2nd step. Implement the caching daemon. Caching daemon will use pthreads library - it will consist of several concurrent threads, which will listen to the unix socket by using kevent (http://www.freebsd.org/cgi/man.cgi?query=kevent&apropos=0&sektion=0&manpath=FreeBSD+5.3-RELEASE+and+Ports&format=html). Daemon will work as the state machine - each query will have a state. State will consist of amount of bytes read/written, the cache key, the founded (or not founded) caching entry and the user credentials (which would be obtained through socket credentials mechanism). I've used the similar model in the lookupd project (kevent+state machine) and it has shown excellent results. To organize the caching itself, the daemon will use the caching library.
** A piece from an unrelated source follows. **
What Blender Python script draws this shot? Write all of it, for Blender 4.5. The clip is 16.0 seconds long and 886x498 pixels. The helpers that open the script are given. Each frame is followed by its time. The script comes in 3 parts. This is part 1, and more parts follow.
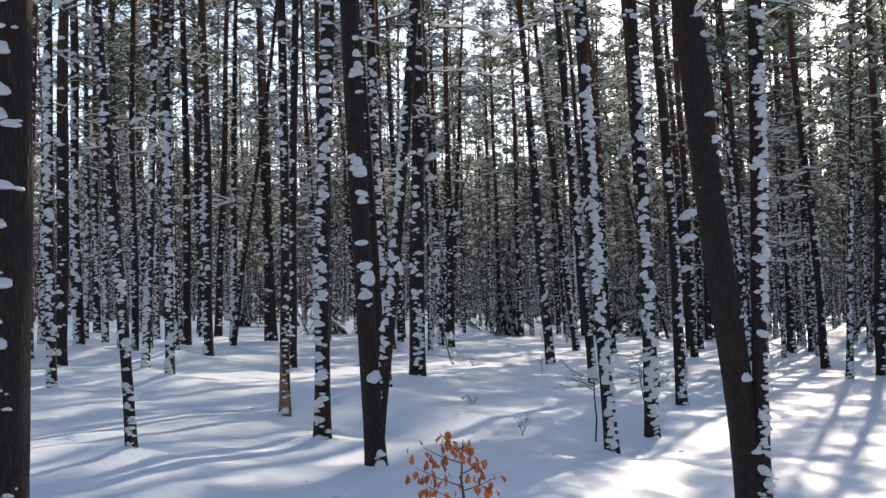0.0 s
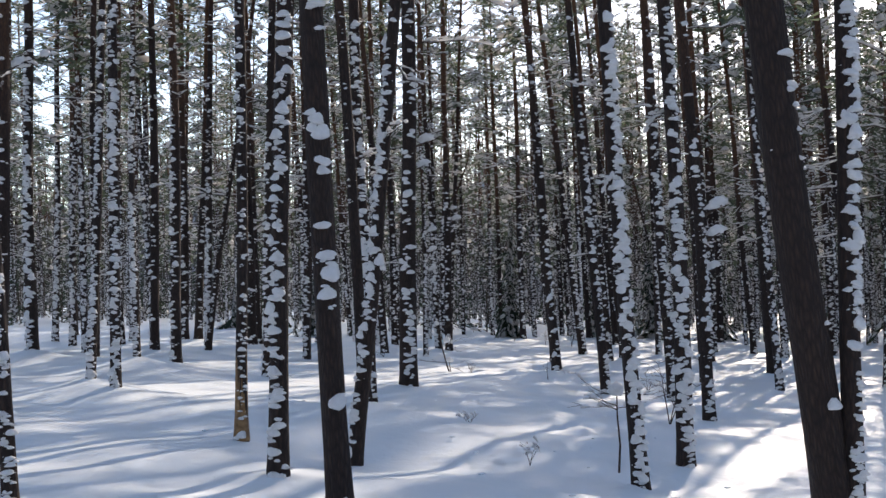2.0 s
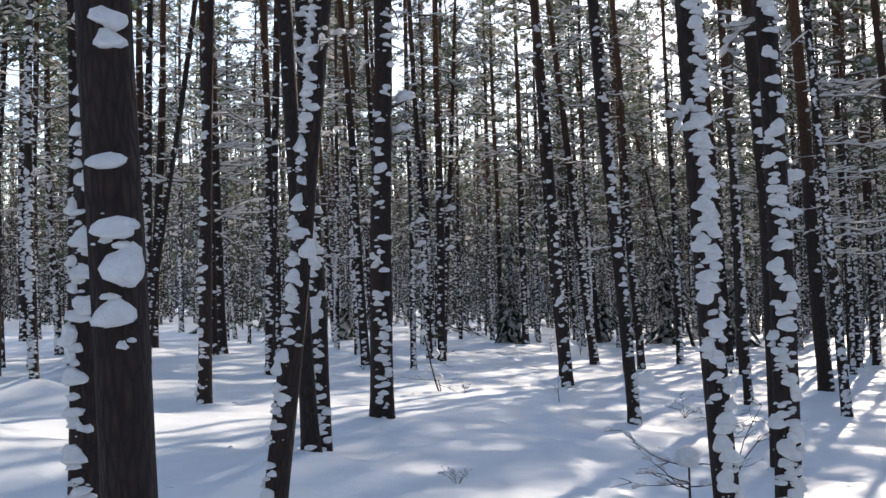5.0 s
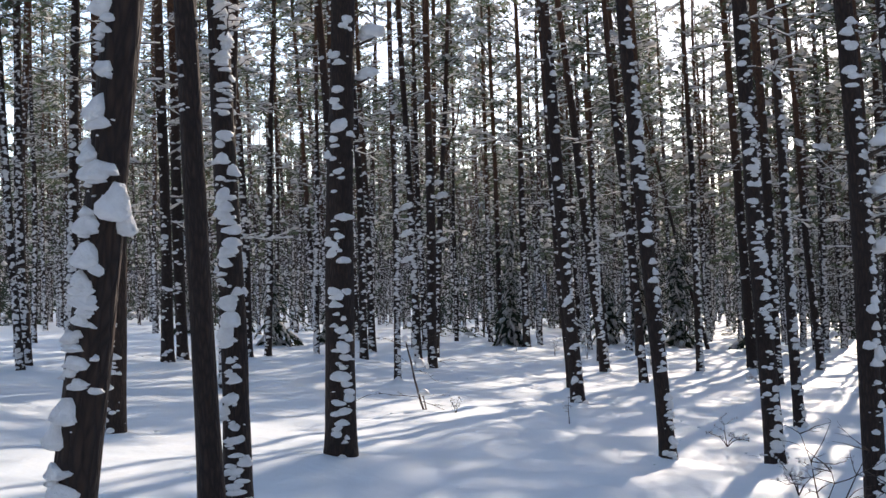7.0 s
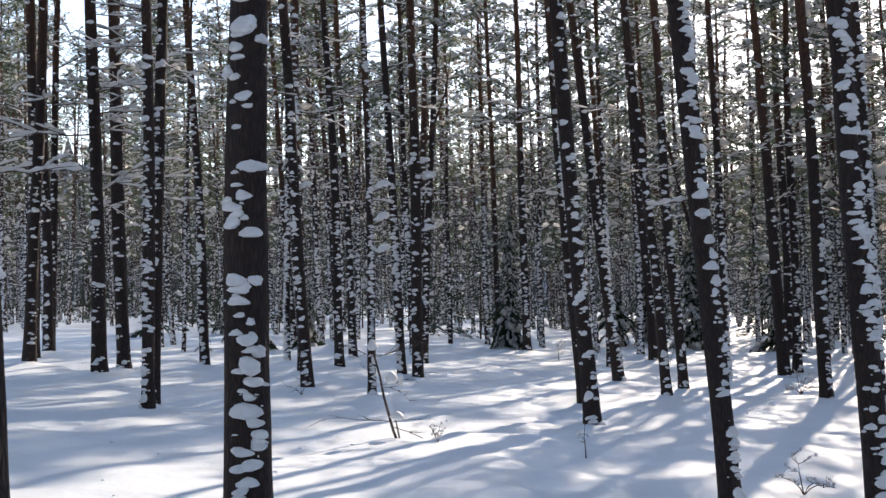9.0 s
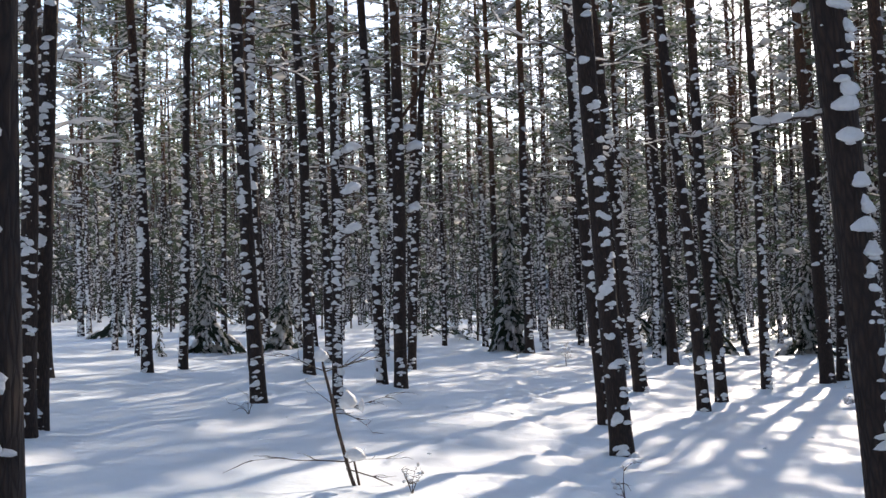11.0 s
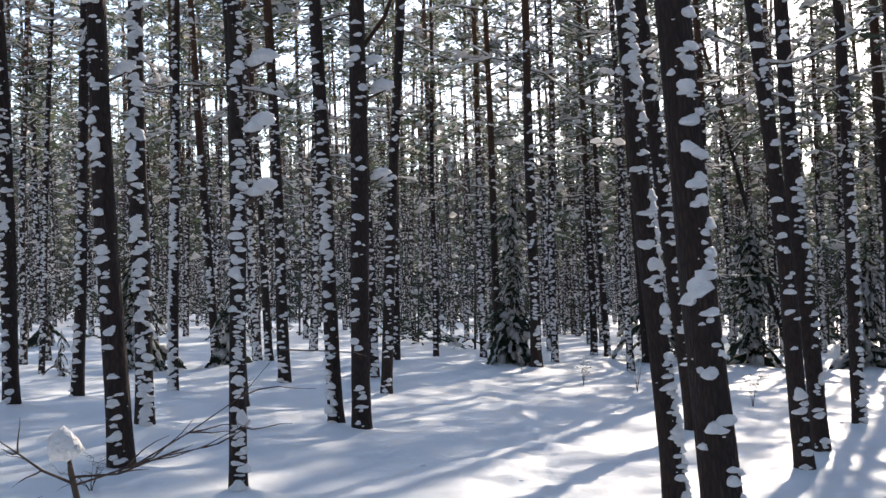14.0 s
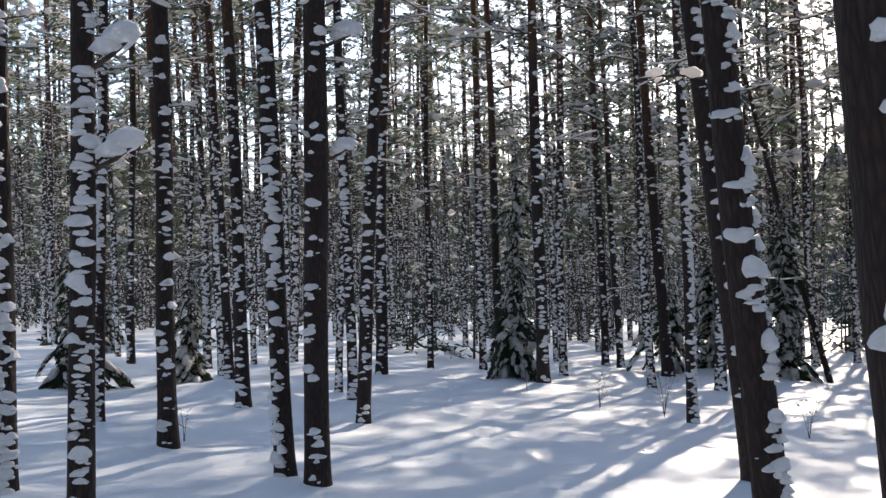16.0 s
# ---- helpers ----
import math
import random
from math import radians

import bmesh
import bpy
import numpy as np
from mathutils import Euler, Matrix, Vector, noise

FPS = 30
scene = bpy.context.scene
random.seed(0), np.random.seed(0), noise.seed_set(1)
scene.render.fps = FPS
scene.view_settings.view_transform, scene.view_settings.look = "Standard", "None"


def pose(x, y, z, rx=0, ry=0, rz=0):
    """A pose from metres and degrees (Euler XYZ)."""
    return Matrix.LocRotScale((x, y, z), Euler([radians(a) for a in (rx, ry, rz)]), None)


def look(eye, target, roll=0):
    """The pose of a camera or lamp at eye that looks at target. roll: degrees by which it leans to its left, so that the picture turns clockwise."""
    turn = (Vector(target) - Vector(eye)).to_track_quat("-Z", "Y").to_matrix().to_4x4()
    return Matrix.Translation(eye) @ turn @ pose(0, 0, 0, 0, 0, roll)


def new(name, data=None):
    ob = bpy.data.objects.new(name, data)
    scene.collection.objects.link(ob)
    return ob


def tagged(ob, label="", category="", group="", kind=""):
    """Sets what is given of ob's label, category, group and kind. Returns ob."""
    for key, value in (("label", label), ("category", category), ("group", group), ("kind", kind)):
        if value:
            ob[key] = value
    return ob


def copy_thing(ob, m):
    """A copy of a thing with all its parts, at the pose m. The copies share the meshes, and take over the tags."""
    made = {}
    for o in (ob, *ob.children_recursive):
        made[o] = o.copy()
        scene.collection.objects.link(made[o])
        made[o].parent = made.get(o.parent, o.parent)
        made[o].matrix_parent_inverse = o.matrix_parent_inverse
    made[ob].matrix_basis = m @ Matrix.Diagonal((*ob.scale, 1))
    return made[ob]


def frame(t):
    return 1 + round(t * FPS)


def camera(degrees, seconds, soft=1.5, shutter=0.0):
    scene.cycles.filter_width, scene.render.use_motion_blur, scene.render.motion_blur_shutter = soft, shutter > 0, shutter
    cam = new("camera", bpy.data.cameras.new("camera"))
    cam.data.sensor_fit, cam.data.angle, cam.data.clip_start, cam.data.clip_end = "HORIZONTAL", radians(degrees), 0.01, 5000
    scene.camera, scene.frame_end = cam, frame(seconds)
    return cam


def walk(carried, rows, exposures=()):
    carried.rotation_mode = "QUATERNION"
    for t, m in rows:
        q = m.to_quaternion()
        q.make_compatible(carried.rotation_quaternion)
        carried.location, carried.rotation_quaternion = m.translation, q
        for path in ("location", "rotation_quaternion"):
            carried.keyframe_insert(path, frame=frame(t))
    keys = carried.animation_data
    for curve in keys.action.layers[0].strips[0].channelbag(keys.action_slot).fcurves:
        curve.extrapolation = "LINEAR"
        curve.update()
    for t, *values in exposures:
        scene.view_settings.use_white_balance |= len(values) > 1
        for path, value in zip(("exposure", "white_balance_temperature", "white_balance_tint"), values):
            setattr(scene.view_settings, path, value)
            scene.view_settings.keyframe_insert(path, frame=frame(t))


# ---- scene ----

3rd step. Make system function calls, where nsswitch is used, able to use caching. This will be done by patching nsdispatch function. Nsdispatch will have to recognize "cache" source - so that it could be specified in the nsswitch.conf file. Nsdispatch will use in-process caching model or the caching daemon (it will be configured by the rc.conf variable). User will be able to turn caching off in compile time by specifying special macro.
I will be able to start in any time in June, so I'll have about 2 months to finish the project. Here is the approximate schedule:
- Widening nsswitch implementation - 2 weeks
- Implementing caching library - 1,5 week
- Implementing caching daemon - 2,5 weeks
- Patching nsdispatch (to use caching from system functions) - 2 weeks
So I'll have the project completed in the end of the August 2005.